Abstract

Articulatory and acoustic variability in the production of five American English vowels was examined. The data were movement records for selected fleshpoints on the midsagittal tongue surface, recorded using the x-ray microbeam. An algorithm for nonlinearly transforming fleshpoint positions to a new Cartesian space in which the x and y axes represent, respectively, the distance of the fleshpoint along the opposing vocal tract wall and the distance perpendicular to the tract wall, is described. The transformation facilitates a test of Quantal Theory in which variability in the two dimensions is compared over many productions of a given vowel type. The data provide some support for the theory. For fleshpoints near ‘‘quantal’’ constriction sites, the primary variability was in the x dimension (constriction location). The y-dimension values were more tightly constrained, and the formant frequencies were more significantly correlated with the y values than with the x values. The greater variability in constriction location than in degree was not an artifact of the greater distances traversed in the x dimension between the vowel and constrictions in neighboring consonants, since the pattern was preserved when pellet values were translated to take into account a ‘‘context-free’’ vowel target (the average values in the context of preceding and following labial consonants). Moreover, the observed correlations between formant values and pellet positions in the two dimensions for [i] and [u] were duplicated in an articulatory-to-acoustic modeling test using values for constriction length and cross-sectional area estimated from the data.

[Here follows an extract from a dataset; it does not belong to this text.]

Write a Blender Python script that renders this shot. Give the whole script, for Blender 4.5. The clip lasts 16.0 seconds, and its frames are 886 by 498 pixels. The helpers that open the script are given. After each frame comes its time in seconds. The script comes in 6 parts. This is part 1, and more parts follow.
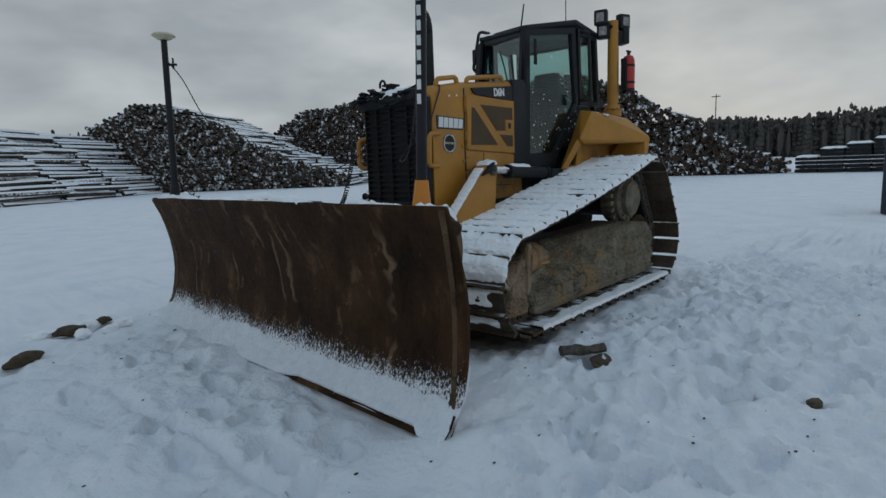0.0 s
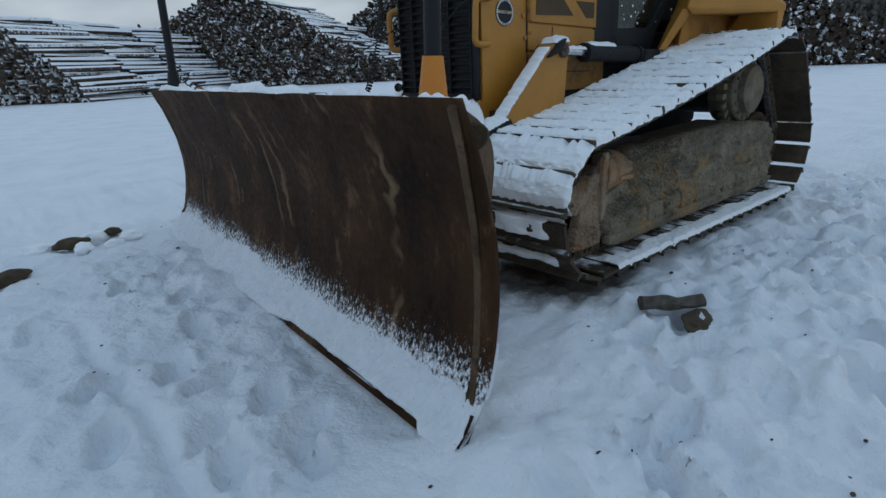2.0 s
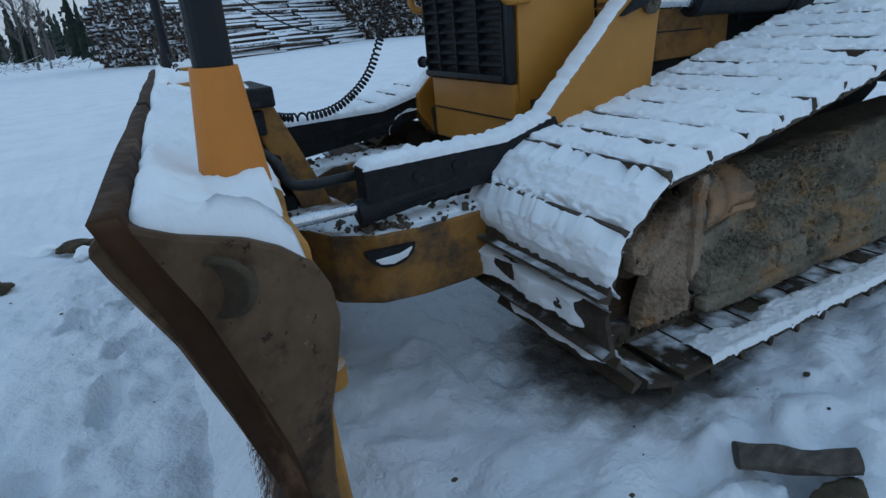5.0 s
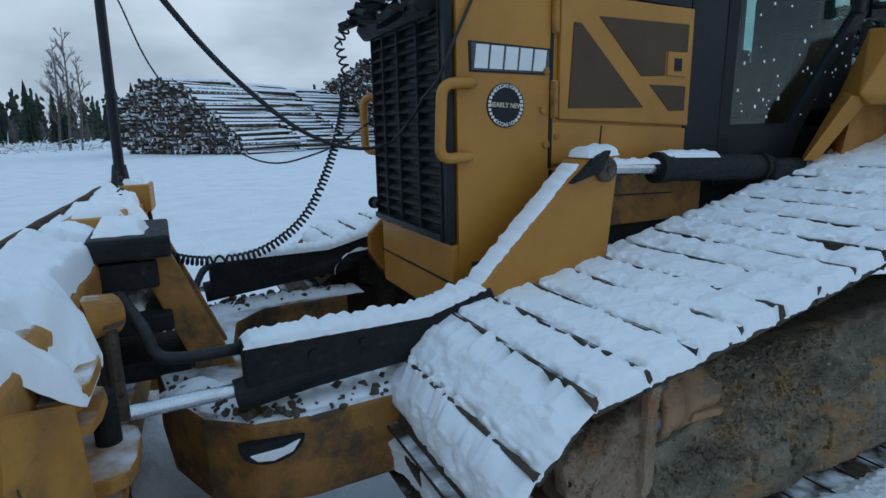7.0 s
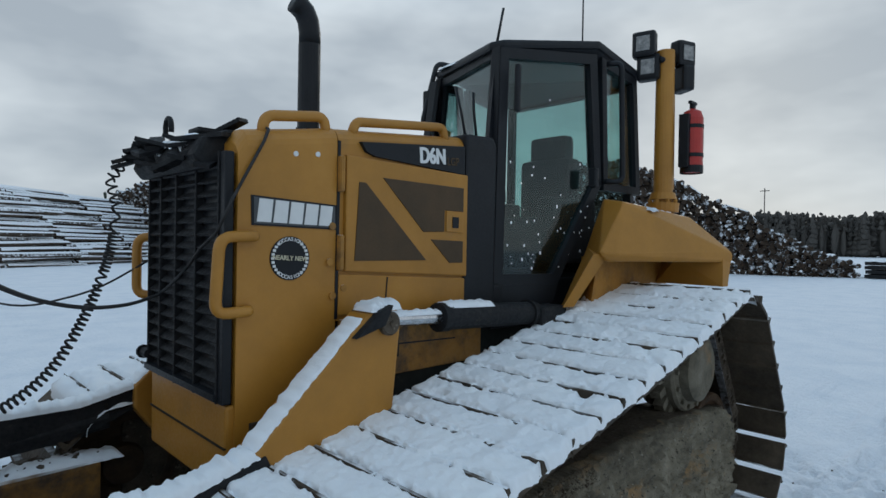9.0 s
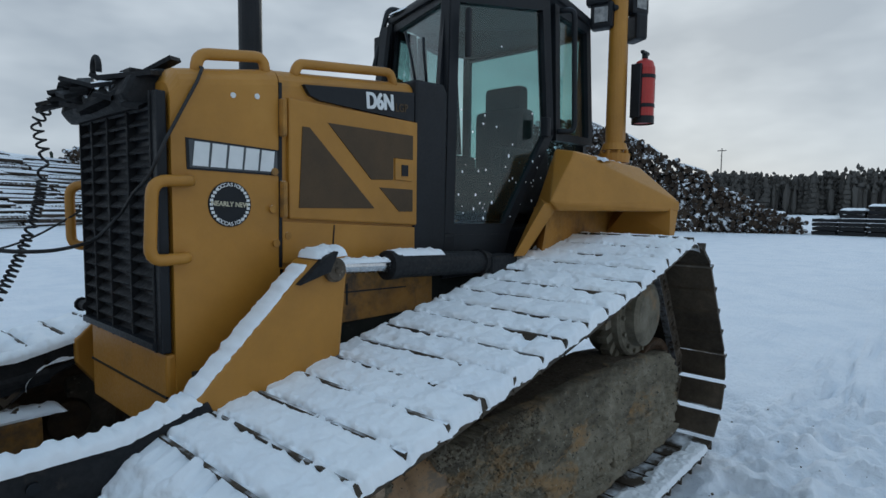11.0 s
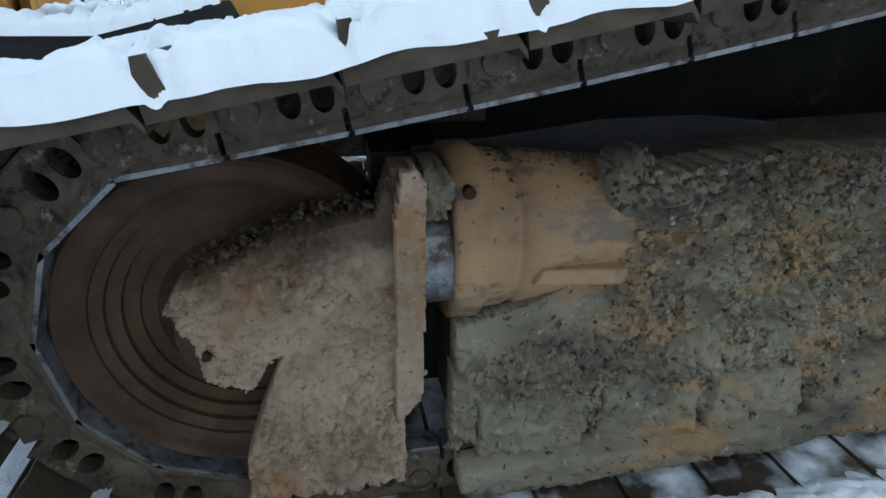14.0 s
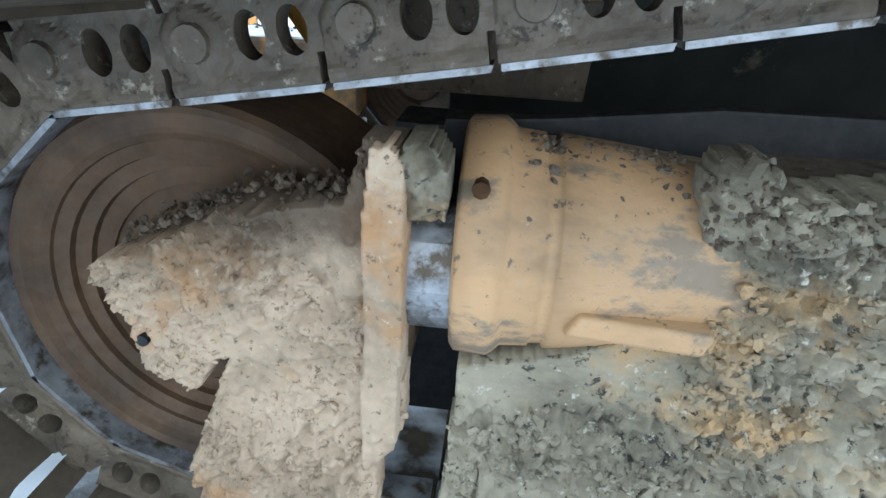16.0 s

The model showed smaller second formant variability in the x dimension than in the y dimension for equal-sized excursions near the constriction sites for these close vowels, in keeping with the interpretation that speakers exercise less precise control in just the dimensions and regions where quantal stability is available. However, the articulatory pattern was seen not just in vowels which clearly have consonantlike constrictions (the quantal vowels [i], [u], and [ɑ ]), but also in nonquantal vowels such as [æ].